I have overcome, not hidden or compensated for, several learning
"challenges" (they are only disabilities if you do nothing about them, and
that is a choice!). I learned Trigonometry in 3 days, and have taught it in a
week not 6 months. If the computer industry can turn out processors that are
twice as powerful and 1/2 the price every 18 months, why can't education!!!
(They must follow the software model!)

Let me re-phrase that why won't education!!!

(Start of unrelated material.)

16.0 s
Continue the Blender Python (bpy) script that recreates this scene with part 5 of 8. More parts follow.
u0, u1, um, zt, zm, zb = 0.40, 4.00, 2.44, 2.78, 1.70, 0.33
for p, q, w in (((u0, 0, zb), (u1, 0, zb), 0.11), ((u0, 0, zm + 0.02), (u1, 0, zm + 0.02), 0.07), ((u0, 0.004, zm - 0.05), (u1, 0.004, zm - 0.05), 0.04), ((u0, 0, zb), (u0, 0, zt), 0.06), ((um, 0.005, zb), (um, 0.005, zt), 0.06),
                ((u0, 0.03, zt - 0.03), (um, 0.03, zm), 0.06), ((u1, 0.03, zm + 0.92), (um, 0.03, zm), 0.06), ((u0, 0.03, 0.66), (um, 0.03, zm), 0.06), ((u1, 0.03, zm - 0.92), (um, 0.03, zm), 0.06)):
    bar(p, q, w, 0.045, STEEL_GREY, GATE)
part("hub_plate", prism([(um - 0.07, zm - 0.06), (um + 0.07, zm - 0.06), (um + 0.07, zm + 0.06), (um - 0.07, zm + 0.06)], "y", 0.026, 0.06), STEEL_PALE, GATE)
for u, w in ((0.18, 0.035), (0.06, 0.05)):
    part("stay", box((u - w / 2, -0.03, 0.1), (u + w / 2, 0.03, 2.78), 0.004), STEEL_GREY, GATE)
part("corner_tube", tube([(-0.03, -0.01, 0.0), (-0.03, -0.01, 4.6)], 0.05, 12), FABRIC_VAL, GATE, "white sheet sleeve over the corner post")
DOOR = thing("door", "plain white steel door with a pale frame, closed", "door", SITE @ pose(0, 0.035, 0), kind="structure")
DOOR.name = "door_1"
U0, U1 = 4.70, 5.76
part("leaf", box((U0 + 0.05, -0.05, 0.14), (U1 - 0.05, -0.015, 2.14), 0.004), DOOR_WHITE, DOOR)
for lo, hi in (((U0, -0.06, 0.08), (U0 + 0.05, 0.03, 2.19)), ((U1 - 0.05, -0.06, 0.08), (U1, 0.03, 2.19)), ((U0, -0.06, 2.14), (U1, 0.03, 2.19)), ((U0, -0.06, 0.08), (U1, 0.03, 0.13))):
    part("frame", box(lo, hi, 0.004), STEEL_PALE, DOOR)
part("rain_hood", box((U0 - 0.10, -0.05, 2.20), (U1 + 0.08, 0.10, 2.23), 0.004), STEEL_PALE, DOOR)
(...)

Of course the opposite is also true! Start with motivation; tell the student
"this is going to be very important" but never tell them why. Then, to use
Piagetian terminology, Start a topic out of the blue, with no frame of
reference, and assimilation is impossible. Then set the tone that all that is
really important is already known, and accommodation, creating new
categories, will be met with not enthusiasm by ridicule, time-outs,
detention, and if all that doesn't kill curiosity, expulsion!

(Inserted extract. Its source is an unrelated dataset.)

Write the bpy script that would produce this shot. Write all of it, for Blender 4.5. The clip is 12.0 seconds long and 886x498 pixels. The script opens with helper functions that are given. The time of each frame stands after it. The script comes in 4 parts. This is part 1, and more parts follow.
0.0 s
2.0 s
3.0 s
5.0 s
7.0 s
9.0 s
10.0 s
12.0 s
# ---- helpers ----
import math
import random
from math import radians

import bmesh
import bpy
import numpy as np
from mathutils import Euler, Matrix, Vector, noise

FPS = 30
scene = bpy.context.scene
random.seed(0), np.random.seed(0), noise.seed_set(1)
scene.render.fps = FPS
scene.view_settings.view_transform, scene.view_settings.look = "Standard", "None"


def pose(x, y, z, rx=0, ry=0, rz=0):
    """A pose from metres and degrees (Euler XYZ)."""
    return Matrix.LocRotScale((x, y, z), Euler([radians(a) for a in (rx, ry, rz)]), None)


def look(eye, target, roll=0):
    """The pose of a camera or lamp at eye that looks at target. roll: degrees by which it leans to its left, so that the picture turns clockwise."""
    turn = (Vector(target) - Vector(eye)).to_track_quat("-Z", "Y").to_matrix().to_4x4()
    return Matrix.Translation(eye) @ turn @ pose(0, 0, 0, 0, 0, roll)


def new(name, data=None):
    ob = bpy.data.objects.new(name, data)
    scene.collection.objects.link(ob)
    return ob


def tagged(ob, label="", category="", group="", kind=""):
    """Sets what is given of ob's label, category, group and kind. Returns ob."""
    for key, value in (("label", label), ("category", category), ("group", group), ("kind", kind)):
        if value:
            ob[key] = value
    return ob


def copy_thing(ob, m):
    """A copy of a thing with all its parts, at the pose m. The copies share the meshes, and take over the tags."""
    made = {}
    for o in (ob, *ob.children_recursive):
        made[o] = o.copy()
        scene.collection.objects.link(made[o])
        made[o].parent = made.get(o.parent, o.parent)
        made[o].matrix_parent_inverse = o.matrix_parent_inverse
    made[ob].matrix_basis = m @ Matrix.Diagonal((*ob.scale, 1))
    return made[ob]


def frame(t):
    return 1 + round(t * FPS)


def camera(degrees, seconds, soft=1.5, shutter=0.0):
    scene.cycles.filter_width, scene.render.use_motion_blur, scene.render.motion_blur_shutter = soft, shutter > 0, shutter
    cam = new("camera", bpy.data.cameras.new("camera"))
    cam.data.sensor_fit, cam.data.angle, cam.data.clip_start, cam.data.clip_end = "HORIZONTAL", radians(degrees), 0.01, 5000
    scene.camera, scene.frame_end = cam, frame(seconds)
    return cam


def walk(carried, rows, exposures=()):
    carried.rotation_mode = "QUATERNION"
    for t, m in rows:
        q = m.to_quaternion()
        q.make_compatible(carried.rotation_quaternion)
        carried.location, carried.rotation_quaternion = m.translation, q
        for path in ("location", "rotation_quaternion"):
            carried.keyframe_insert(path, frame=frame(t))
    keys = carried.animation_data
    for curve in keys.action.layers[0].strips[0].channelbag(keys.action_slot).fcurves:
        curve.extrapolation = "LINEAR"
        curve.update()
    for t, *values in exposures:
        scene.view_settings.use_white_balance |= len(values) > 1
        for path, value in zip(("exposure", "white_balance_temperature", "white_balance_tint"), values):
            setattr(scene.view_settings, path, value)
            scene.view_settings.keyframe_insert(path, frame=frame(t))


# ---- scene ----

Sorry, for the soap box but this topic is my hottest hot button!!!

>Being a hobbyist programmer means I have the privilige of using several
>languages:
>Forth, Logo, Prolog and Eiffel. Most of the thinking goes towards
>understing the
>problem domain. To do thst I use all kinds of techniques. Sometimes I will
>write
>about what I think the problem is about. This is especially true if the problem
>domain is unfamiliar. I jus want tio get a few handles on the problem. At other
>times I will use diagrams. Semantic nets are good for understanding the
>relationships that exst between entities. Sometimes I will continue and
>tansform
>nets into VDM or use an object oriented analysis method to hone in on specific
>parts of the problem.
>
>Eventually a kind of critical mass is reached and I can begin to consider what
>language I shall use. As my understanding grows I begin to think more about the
>targert language I will use.  Otherwise I will think about Forth and
>Eiffel. For
>speed and compactness I use Forth but for bigger applications I use Eiffel.
>

I love your description of problem solving as wandering around, playing with
the problem, trying alternatives and finally picking a suitable language to
solve it with. That's what all learning was until profession education tried
to kill it.

Enough for a Tuesday morning!

Bob

P.S. Another FORTH lover, I love it! I also find forth elegant, if not also
cryptic. I use Tom Zimmer's F-PC forth and his TCOM target compiler. I can
fit the Interpreter, Compiler, integrated editor, assembler, trace and debug
tools, help system etc. all on 1 3.5" floppy (1.4 meg). Let's see Microsoft
do that! They may argue that you can fit their VB, C, C++ environments on a
diskette also. But beware, in their hair-splitting, jargon, they mean a
ZIP-diskette (100 meg!).

Enjoy the holidays!

"To get NEW Answers, you must ask NEW Questions!"